La posibilidad de convertir en realidad nuestros deseos debería llevar a reconsiderar con mucho cuidado lo que deseamos, no vaya a ser que efectivamente lo consigamos.

Las fábulas de genios que nos satisfacen unos pocos deseos cuya realización sorprende con indeseables imprevistos quieren advertirnos al respecto. Y es que cuando deseamos el éxito, la celebridad, el poder o la riqueza solemos hacerlo desde la suposición de que no perderemos ninguno de los bienes que ya poseemos: la tranquilidad, los amigos, la salud, la familia. Pero si nos paramos a pensarlo advertiremos que para conservar intacto lo que ya tenemos deberíamos amarlo de manera que muy pocas cosas o ninguna le añadirían algo realmente decisivo, por deseable que resultara.

Oscar Wilde llevaba razón: casi siempre hay algo peor que no conseguir lo que se desea y es conseguirlo. Pero no solo por la consabida experiencia de que lo ya poseído casi siempre defrauda, sino también porque muchas veces implica perder o dañar lo que se ya se tenía. Es muy difícil hacerse rico -o famoso, o poderoso- de golpe y no arruinarse al mismo tiempo en todo lo demás. Y por mucho que todos estemos dispuestos a pasar por esa prueba, entraña una dificultad tanto más improbable de vencer cuanto más capaces de superarla nos creemos.

Quien sueña con enriquecerse mediante un golpe de fortuna -¿quién no?- da por supuesto que las personas que le aman lo seguirán haciendo de igual manera y que uno mismo podrá amarlas igualmente en medio de esa mudanza tan presumiblemente feliz. Pero no es tan seguro. De hecho, no pocos de los afectos que recibimos o de las cosas que poseemos son así gracias también a aquello de lo que carecemos. Por ejemplo: no tener jardinero seguramente limita mucho la grandiosidad de nuestro jardín, pero al mismo tiempo transforma completamente nuestra relación con cuanto allí crece gracias a nuestro (obligado) cuidado. Quien tiene jardinero no «tiene» jardín como lo tienen quienes no tenemos jardinero. Y quien no perciba la diferencia es que o bien no tiene jardín o bien tiene jardinero.
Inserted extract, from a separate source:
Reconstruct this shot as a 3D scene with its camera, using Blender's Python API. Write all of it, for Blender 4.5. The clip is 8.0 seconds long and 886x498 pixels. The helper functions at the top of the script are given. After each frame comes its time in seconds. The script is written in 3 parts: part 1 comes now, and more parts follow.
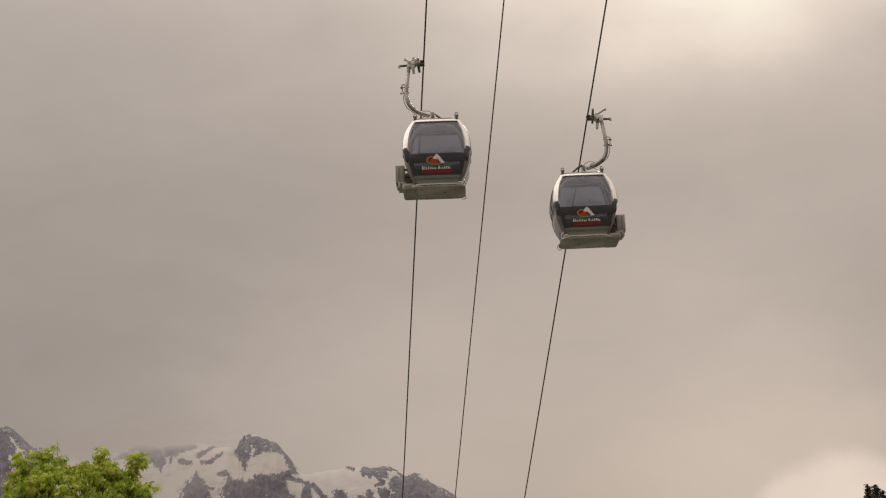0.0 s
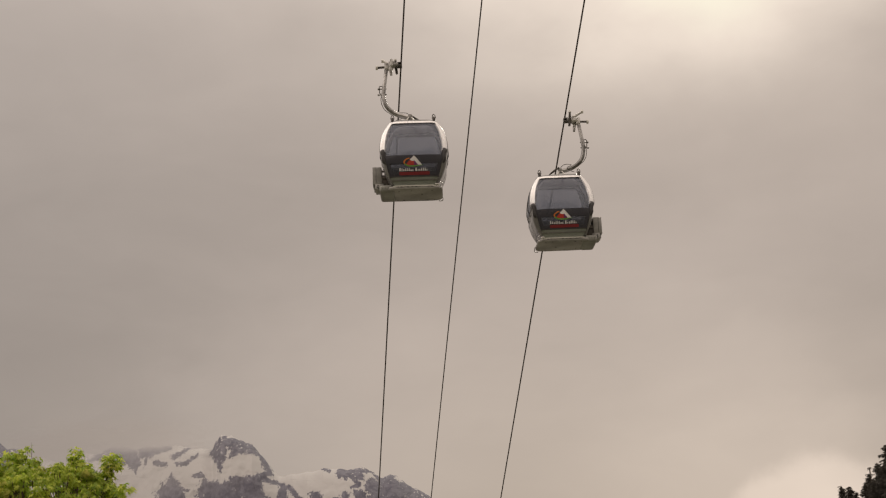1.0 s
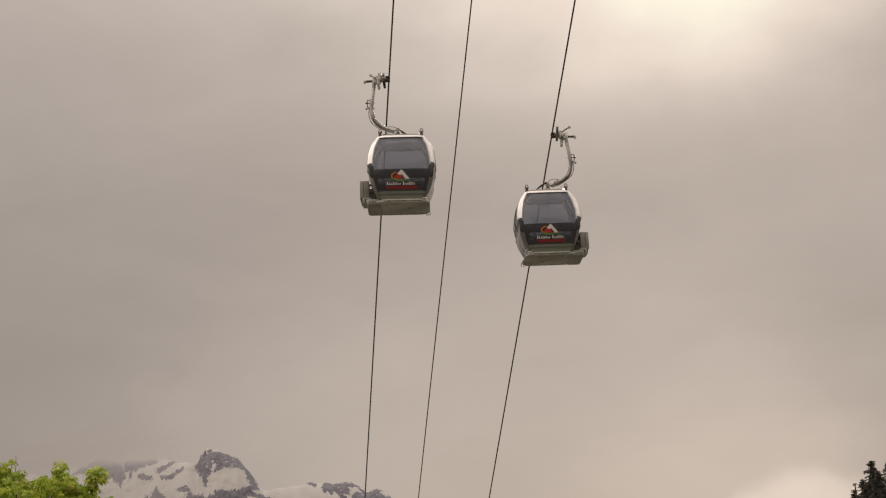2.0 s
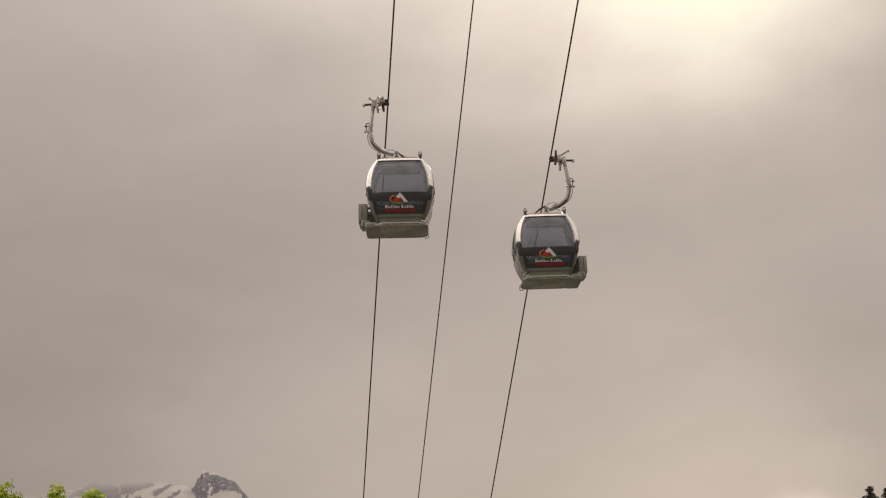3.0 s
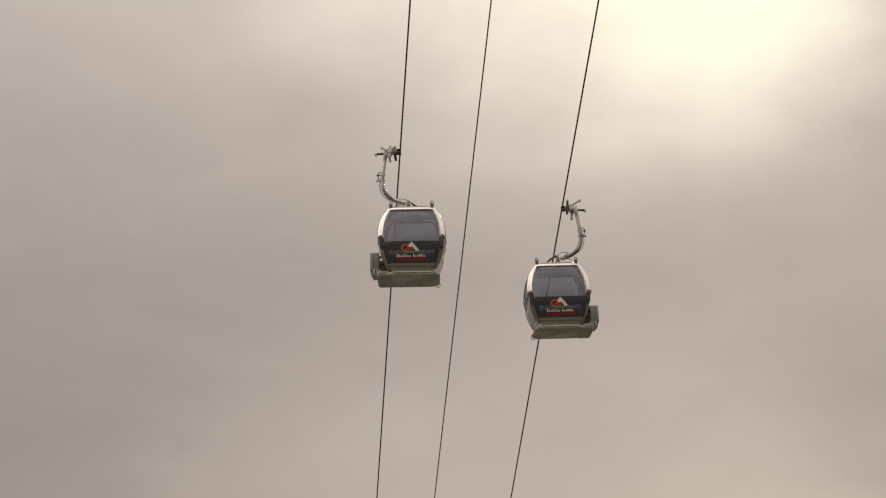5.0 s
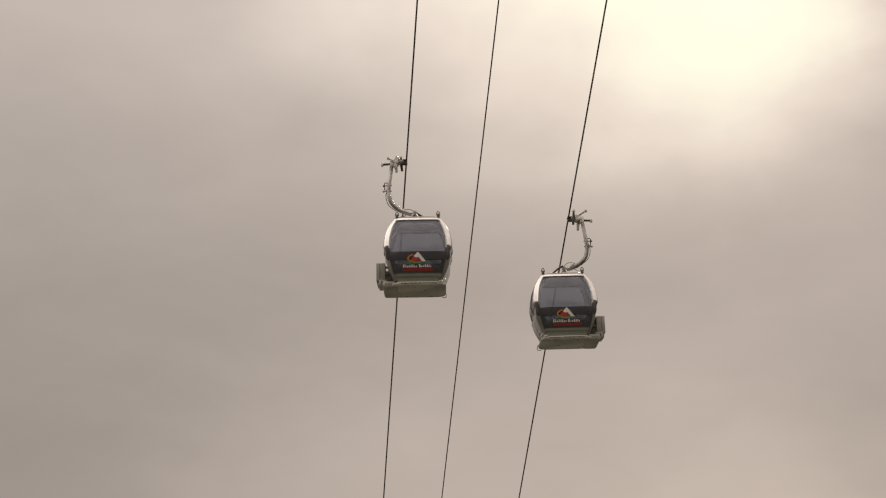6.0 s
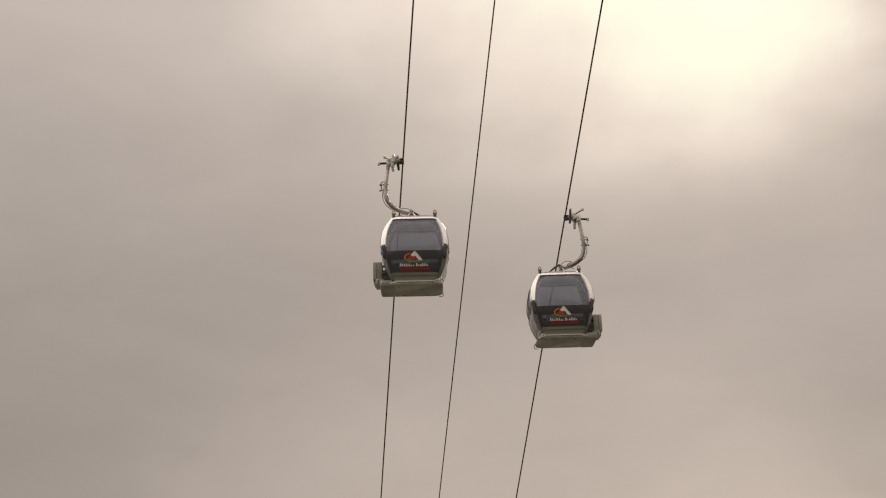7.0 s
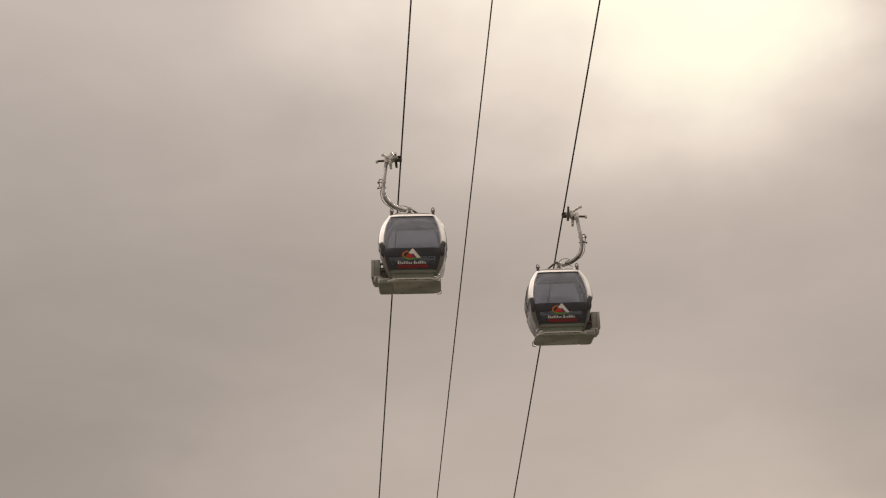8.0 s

Pero además la riqueza, el poder y hasta la belleza implican dificultades especiales para conocer las verdades que más nos interesan. No es una mera invención de fábulas antiguas que los ricos y poderosos tengan que disfrazarse de pobres y desposeídos para encontrar un amor sincero y desinteresado, o para conocer la opinión real de los demás. Debería hacernos recapacitar qué significa la riqueza, el poder o la belleza de quien necesita fingir no ser quién es para hallar el amor sin fingimiento, o disfrazarse para encontrar amigos sin disfraz.

El secreto del deseo humano, sencillo pero difícil de aprender, es que no queda satisfecho por lo que consigue poseer sino por lo que se hace capaz de ofrecer. Así que, ciertamente, hay que ser «rico» para ser feliz, pero no de esa riqueza que soñamos. Menos mal que pocas veces conseguimos lo que deseamos.